> **GIVEN INSTRUCTION**:
Return the data exactly, with all pictures removed.

::: MATERIAL

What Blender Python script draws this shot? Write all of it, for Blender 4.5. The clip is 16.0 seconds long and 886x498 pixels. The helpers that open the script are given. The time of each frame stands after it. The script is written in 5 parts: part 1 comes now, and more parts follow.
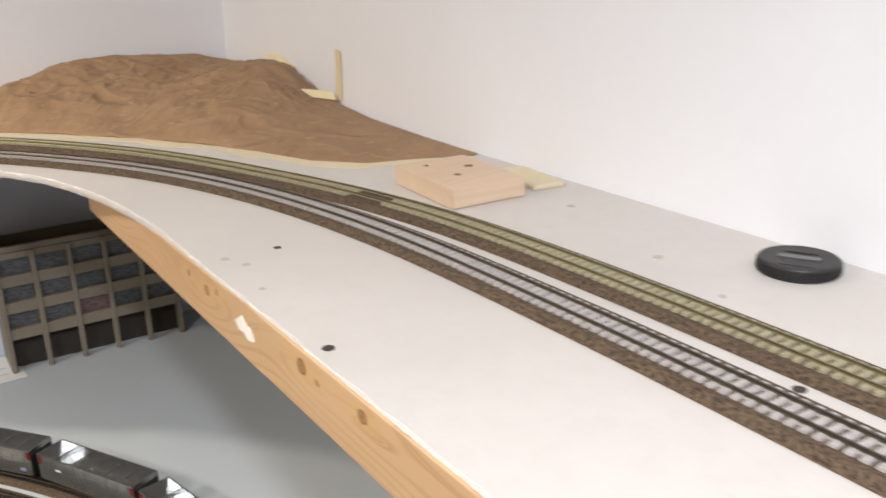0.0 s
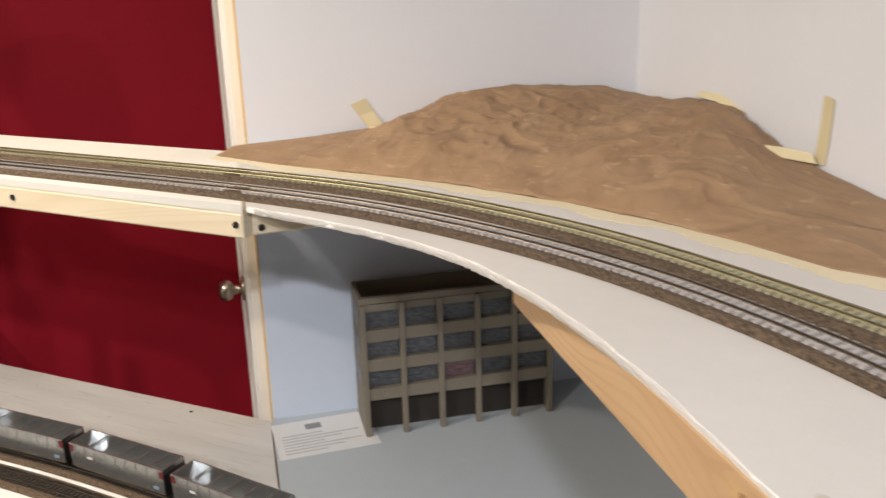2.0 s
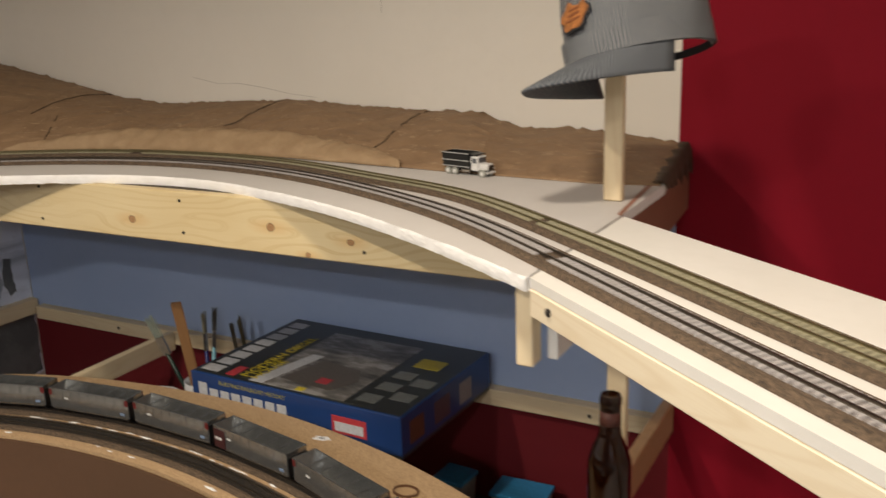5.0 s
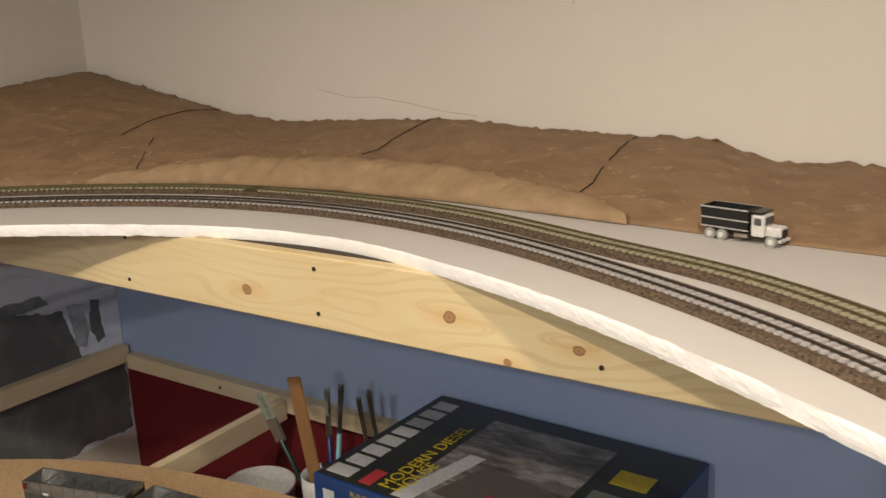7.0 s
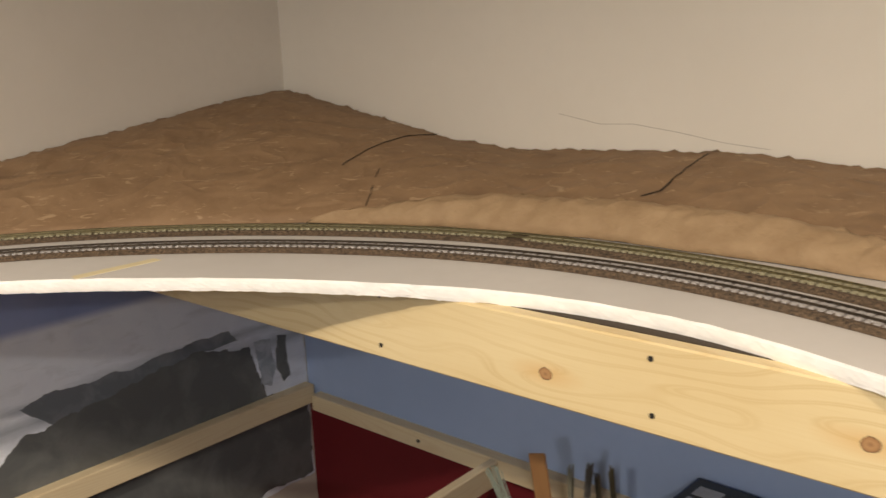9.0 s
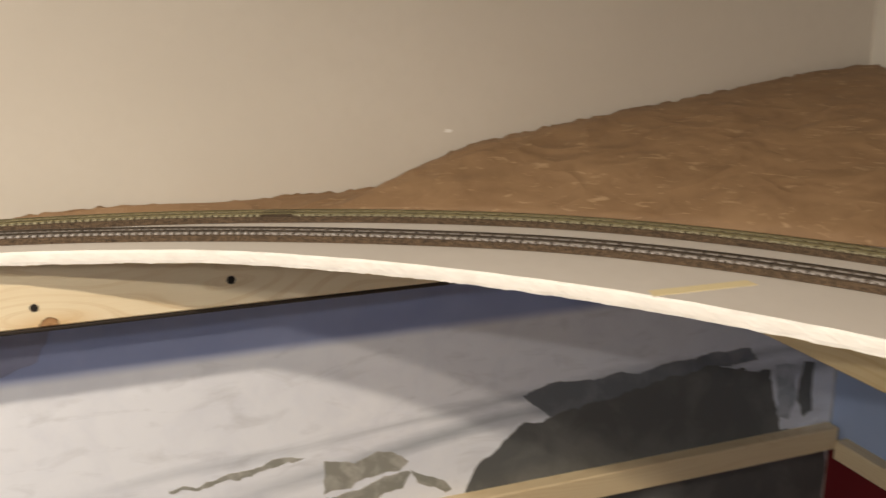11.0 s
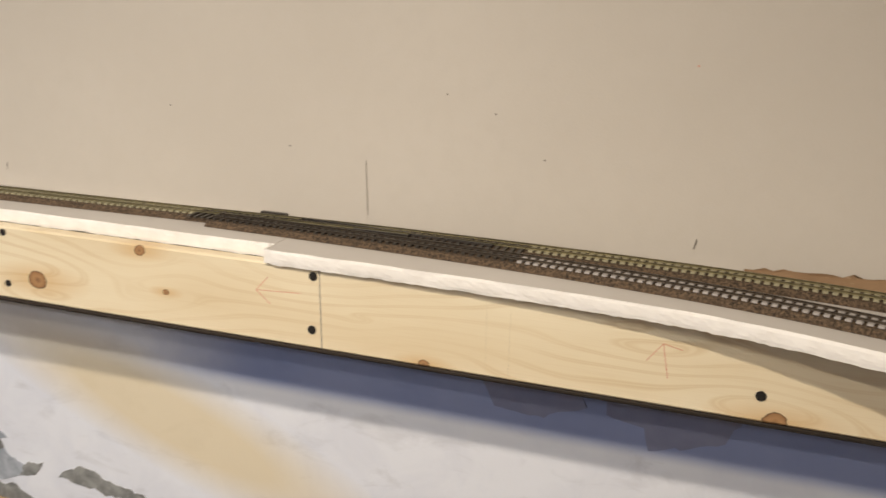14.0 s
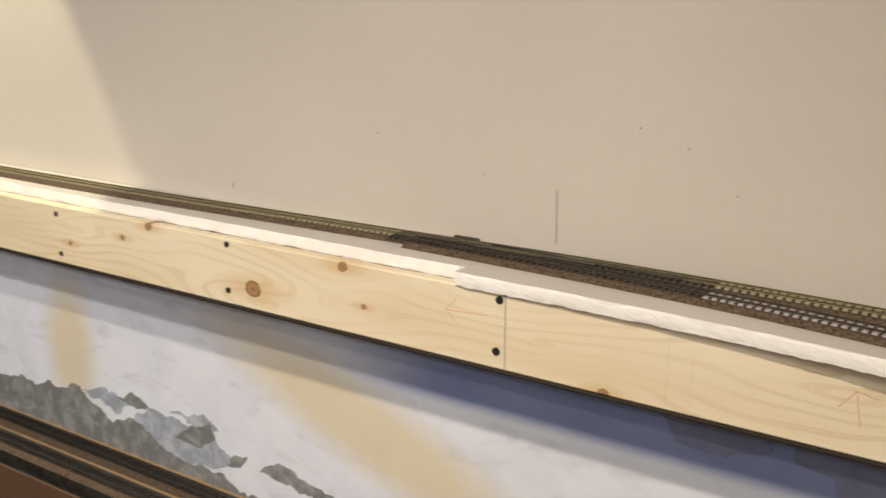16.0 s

::::::

> **THE REPLY**:
What Blender Python script draws this shot? Write all of it, for Blender 4.5. The clip is 16.0 seconds long and 886x498 pixels. The helpers that open the script are given. The time of each frame stands after it. The script is written in 5 parts: part 1 comes now, and more parts follow.
0.0 s
2.0 s
5.0 s
7.0 s
9.0 s
11.0 s
14.0 s
16.0 s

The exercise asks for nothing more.